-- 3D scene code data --
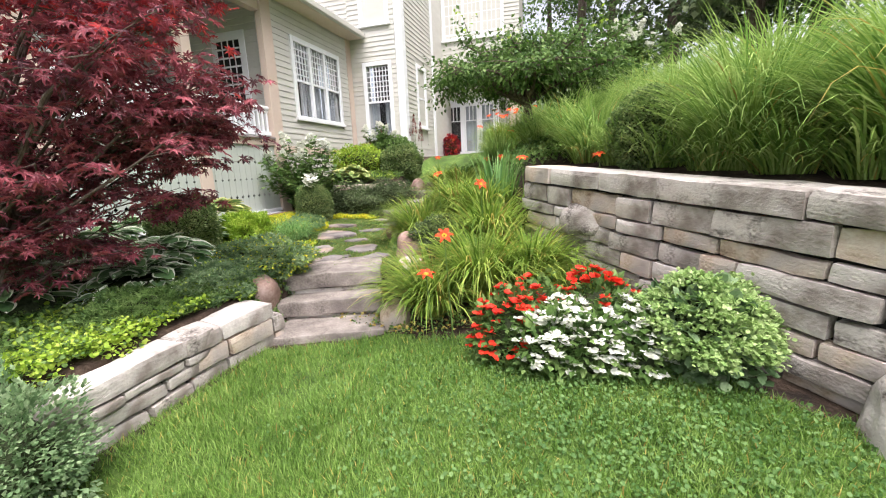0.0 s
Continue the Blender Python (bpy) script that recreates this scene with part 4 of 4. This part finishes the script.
def hydrangea(label, at, height, spread, stems, seed, heads, leaf=0.1):
    """Upright stems with paired leaves and white panicles."""
    rng = np.random.default_rng(seed)
    ob = thing("hydrangea", label, "hydrangea", at=at)
    lp, ld, ends = [], [], []
    for k in range(stems):
        a, rr = rng.uniform(0, 6.28), spread * math.sqrt(rng.random())
        h = height * rng.uniform(0.55, 1.0) * (1 - 0.35 * (rr / spread) ** 2)
        end = np.array((rr * math.cos(a), rr * math.sin(a), h))
        mid = end * np.array((0.45, 0.45, 0.55))
        v, f = tube([(0.1 * math.cos(a), 0.1 * math.sin(a), -0.05), mid, end], [0.008, 0.006, 0.004], 5)
        link("stem", mesh_of("stem", v, f, M["bark"]), ob)
        ends.append((end, h))
        for s in np.linspace(0.2, 1.0, 13):
            p = (mid * (s / 0.5) if s < 0.5 else mid + (end - mid) * (s - 0.5) / 0.5)
            for w in (0, math.pi):
                b = a + s * 9 + w
                for _ in range(3):
                    lp.append(p + rng.normal(0, 0.03, 3))
                    ld.append((math.cos(b), math.sin(b), 0.15))
    lp, ld = np.array(lp), np.array(ld)
    v, f = leaves(OVAL, lp, ld, leaf * rng.uniform(0.7, 1.3, len(lp)), rng, 0.35)
    tagged(link("foliage", mesh_of("foliage", v, f, M["green"]), ob), kind="stuff")
    meshes = []
    for q in range(3):
        n = 300
        t = rng.random(n)
        a = rng.uniform(0, 6.28, n)
        rad = 0.085 * (1 - 0.75 * t) * np.sqrt(rng.uniform(0.4, 1, n))
        pos = np.stack([rad * np.cos(a), rad * np.sin(a), t * 0.19], 1)
        v, f = leaves(ROUND, pos, np.stack([np.cos(a), np.sin(a), 0.5 + 0 * a], 1), 0.03 * rng.uniform(0.7, 1.2, n), rng, 0.6)
        meshes.append(mesh_of("panicle", v, f, M["petal"]))
    order = sorted(ends, key=lambda e: -e[1])[:heads]
    for i, (end, h) in enumerate(order):
        link("panicle", meshes[i % 3], ob, "white flower panicle", at=pose(*end, rng.uniform(-45, 45), rng.uniform(-45, 45), 0) @ Matrix.Scale(rng.uniform(0.65, 1.0), 4))
    return ob


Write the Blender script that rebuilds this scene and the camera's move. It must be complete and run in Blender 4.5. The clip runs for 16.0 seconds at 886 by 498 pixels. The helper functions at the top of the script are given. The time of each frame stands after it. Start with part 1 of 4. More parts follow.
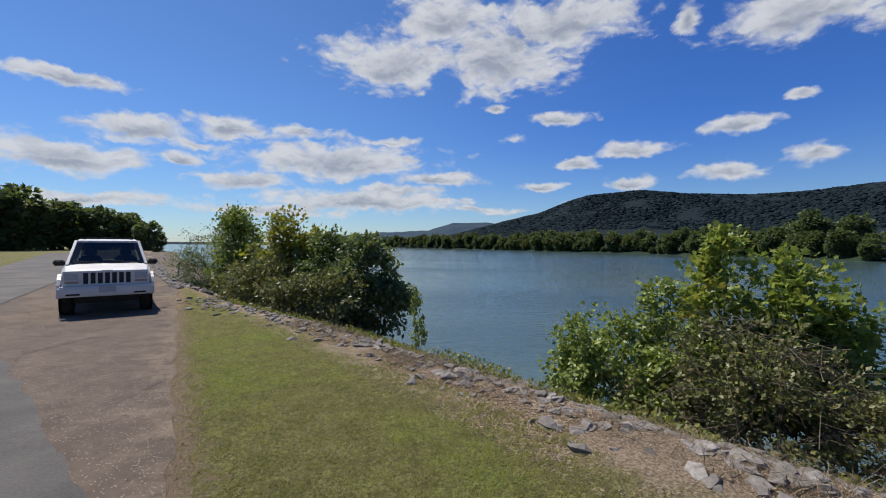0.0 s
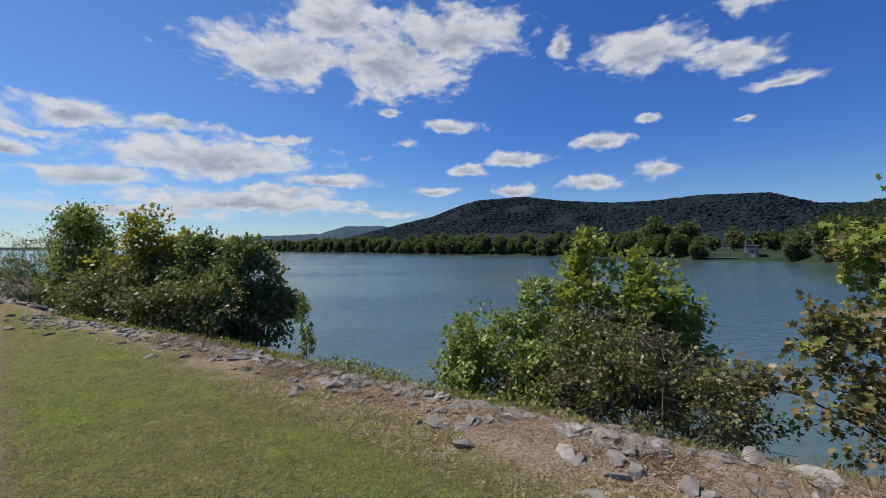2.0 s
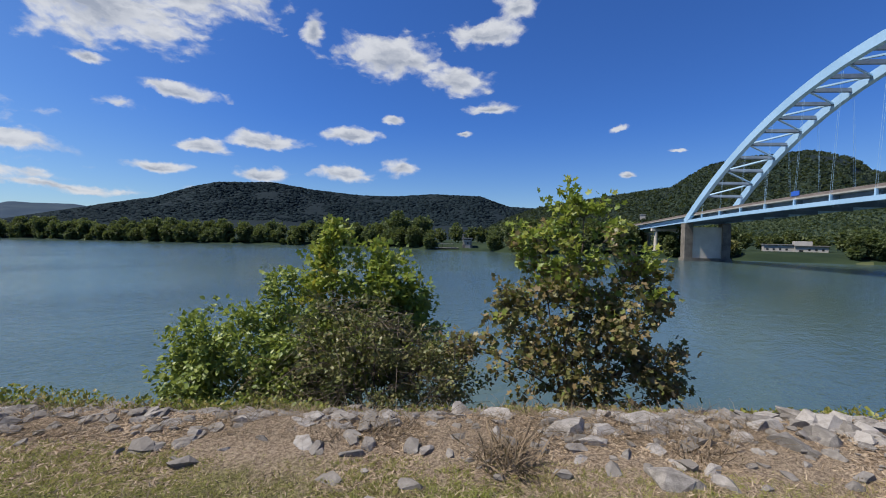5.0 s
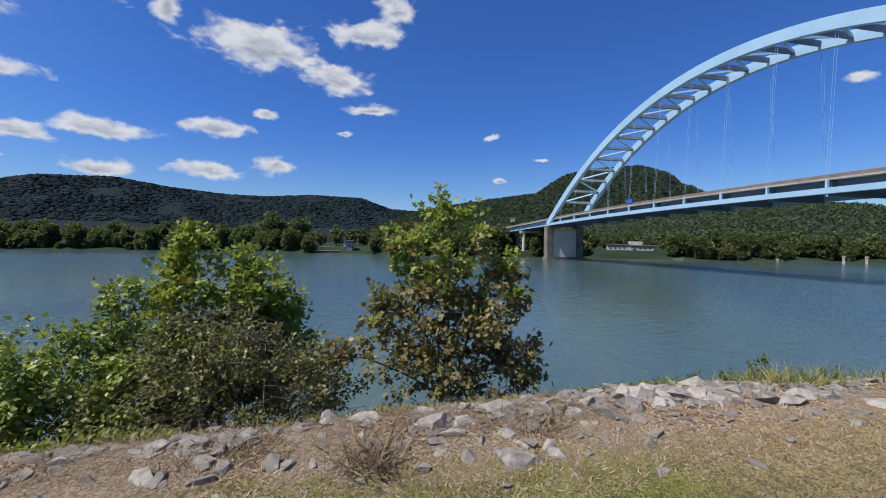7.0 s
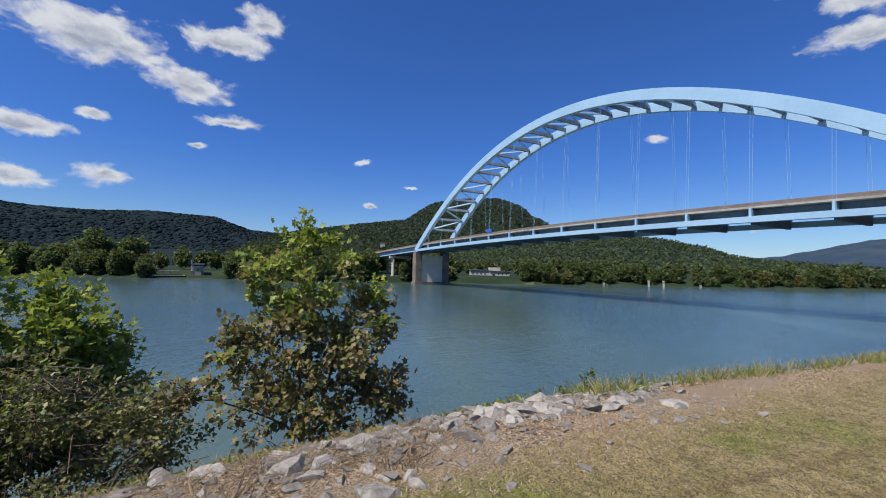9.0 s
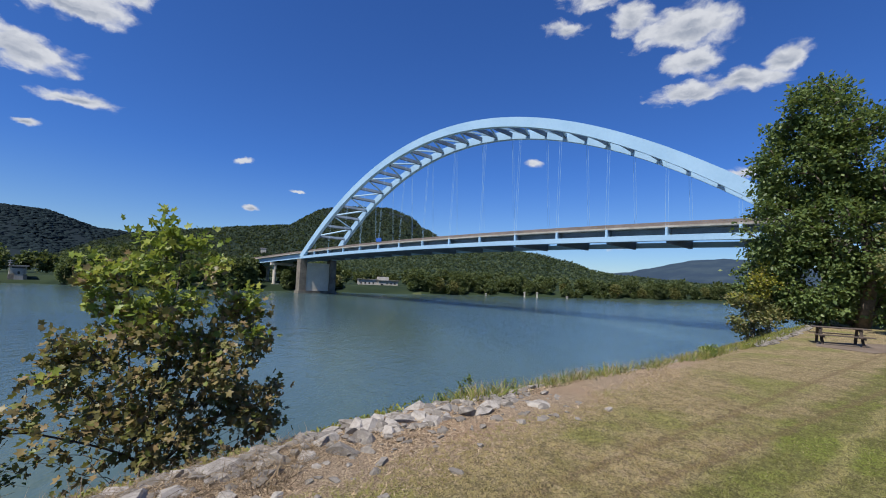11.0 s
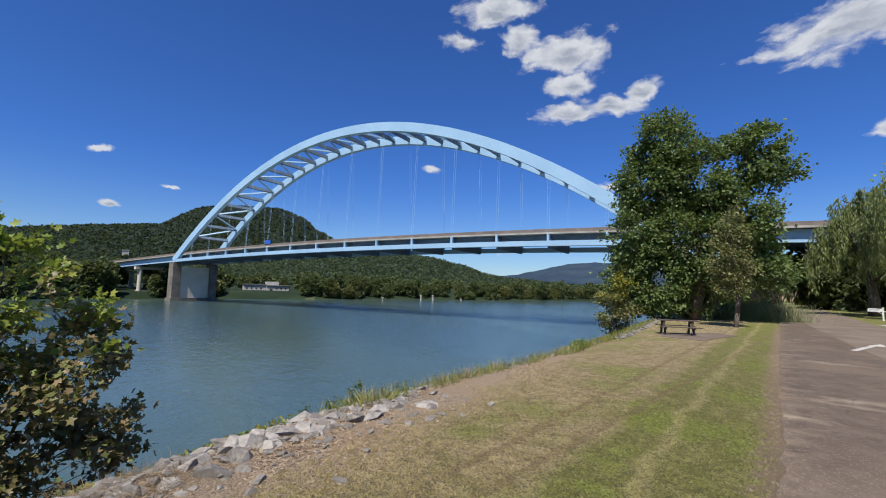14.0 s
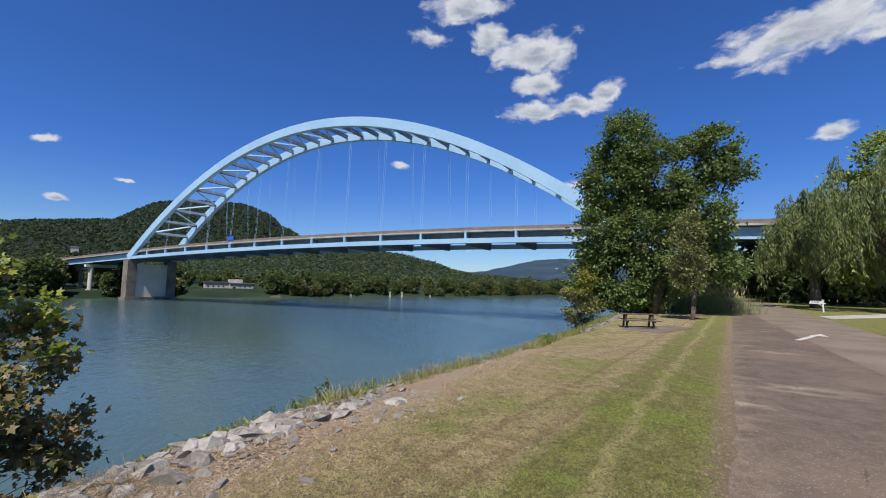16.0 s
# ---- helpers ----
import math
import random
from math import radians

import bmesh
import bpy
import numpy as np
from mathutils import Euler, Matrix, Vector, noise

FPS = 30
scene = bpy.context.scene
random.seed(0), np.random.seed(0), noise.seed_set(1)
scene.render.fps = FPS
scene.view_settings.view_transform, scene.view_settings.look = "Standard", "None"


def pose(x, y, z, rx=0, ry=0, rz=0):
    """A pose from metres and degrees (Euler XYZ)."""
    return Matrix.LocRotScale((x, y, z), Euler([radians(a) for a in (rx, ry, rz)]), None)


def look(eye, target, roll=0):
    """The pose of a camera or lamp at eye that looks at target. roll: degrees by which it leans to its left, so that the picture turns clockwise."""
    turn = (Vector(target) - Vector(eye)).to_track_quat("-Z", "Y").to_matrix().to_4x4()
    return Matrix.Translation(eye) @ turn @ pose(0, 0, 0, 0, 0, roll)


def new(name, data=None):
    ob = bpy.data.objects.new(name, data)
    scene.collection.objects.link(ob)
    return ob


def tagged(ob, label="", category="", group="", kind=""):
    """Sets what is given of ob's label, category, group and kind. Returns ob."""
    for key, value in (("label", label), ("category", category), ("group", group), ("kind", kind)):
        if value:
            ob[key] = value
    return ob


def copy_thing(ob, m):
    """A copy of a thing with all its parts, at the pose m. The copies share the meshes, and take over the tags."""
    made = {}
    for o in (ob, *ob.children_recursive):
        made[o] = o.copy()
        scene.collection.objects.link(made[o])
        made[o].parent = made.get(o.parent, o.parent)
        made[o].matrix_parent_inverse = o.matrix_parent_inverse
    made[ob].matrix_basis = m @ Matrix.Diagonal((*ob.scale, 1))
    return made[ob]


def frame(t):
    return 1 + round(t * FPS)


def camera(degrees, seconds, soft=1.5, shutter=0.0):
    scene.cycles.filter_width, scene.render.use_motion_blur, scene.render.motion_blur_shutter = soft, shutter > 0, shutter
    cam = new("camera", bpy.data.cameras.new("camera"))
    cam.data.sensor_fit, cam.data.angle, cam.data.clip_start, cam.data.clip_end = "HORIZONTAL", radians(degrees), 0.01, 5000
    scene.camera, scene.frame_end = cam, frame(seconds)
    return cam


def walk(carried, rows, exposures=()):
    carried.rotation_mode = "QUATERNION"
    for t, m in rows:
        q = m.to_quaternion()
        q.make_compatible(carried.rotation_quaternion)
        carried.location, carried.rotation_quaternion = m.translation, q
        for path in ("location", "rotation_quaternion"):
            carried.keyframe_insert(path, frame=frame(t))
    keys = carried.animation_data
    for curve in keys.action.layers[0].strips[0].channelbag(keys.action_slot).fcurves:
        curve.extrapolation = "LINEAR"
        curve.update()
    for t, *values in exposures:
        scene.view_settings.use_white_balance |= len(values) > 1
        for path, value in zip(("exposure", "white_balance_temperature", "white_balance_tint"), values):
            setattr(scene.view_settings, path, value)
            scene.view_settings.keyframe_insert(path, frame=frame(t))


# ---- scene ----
cam = camera(92.8, 16.0, 1.0)
PATH = [
    (0.0, -0.000, 0.000, 1.600, 89.20, -0.30, 0.00),
    (0.5, 0.025, 0.036, 1.591, 89.39, -0.26, -0.77),
    (1.0, 0.050, 0.046, 1.588, 89.62, -0.04, -5.08),
    (1.5, 0.072, 0.053, 1.579, 89.75, 0.00, -9.84),
    (2.0, 0.087, 0.055, 1.578, 89.70, 0.07, -14.29),
    (2.5, 0.112, 0.070, 1.567, 89.59, -0.02, -18.47),
    (3.0, 0.123, 0.069, 1.568, 89.33, -0.17, -23.32),
    (3.5, 0.141, 0.065, 1.568, 88.90, -0.22, -28.19),
    (4.0, 0.152, 0.063, 1.575, 88.54, -0.56, -34.31),
    (4.5, 0.162, 0.061, 1.573, 88.60, -0.97, -41.54),
    (7.0, 0.182, -0.140, 1.618, 89.14, -0.68, -63.03),
    (7.5, 0.163, -0.147, 1.641, 90.22, -0.65, -69.10),
    (8.0, 0.149, -0.165, 1.648, 91.43, -0.56, -73.83),
    (8.5, 0.145, -0.180, 1.664, 92.18, -0.76, -76.96),
    (9.0, 0.150, -0.198, 1.677, 92.79, -1.10, -80.60),
    (9.5, 0.152, -0.217, 1.673, 93.42, -1.49, -84.49),
    (12.0, 0.134, -0.297, 1.681, 94.79, -2.09, -101.43),
    (12.5, 0.125, -0.316, 1.679, 94.92, -1.96, -103.71),
    (13.0, 0.124, -0.343, 1.676, 95.07, -1.69, -106.12),
    (13.5, 0.113, -0.354, 1.674, 95.18, -1.57, -108.01),
    (14.0, 0.098, -0.351, 1.684, 95.40, -1.30, -109.49),
    (14.5, 0.092, -0.356, 1.687, 95.45, -1.17, -110.81),
    (15.0, 0.095, -0.357, 1.685, 95.46, -1.11, -111.60),
    (15.5, 0.113, -0.363, 1.679, 95.23, -1.18, -112.66),
    (16.0, 0.114, -0.365, 1.677, 95.01, -0.89, -113.64),
]
walk(cam, [(t, pose(*p)) for t, *p in PATH], [(0.0, 0.07), (3.0, 0.12), (7.0, 0.22), (16.0, 0.22)])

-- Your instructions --
Start at the line with "# ---- helpers" and stop after the line with "scene.render.fps = FPS". Repeat exactly the lines in that range.

-- In response --
# ---- helpers ----
import math
import random
from math import radians

import bmesh
import bpy
import numpy as np
from mathutils import Euler, Matrix, Vector, noise

FPS = 30
scene = bpy.context.scene
random.seed(0), np.random.seed(0), noise.seed_set(1)
scene.render.fps = FPS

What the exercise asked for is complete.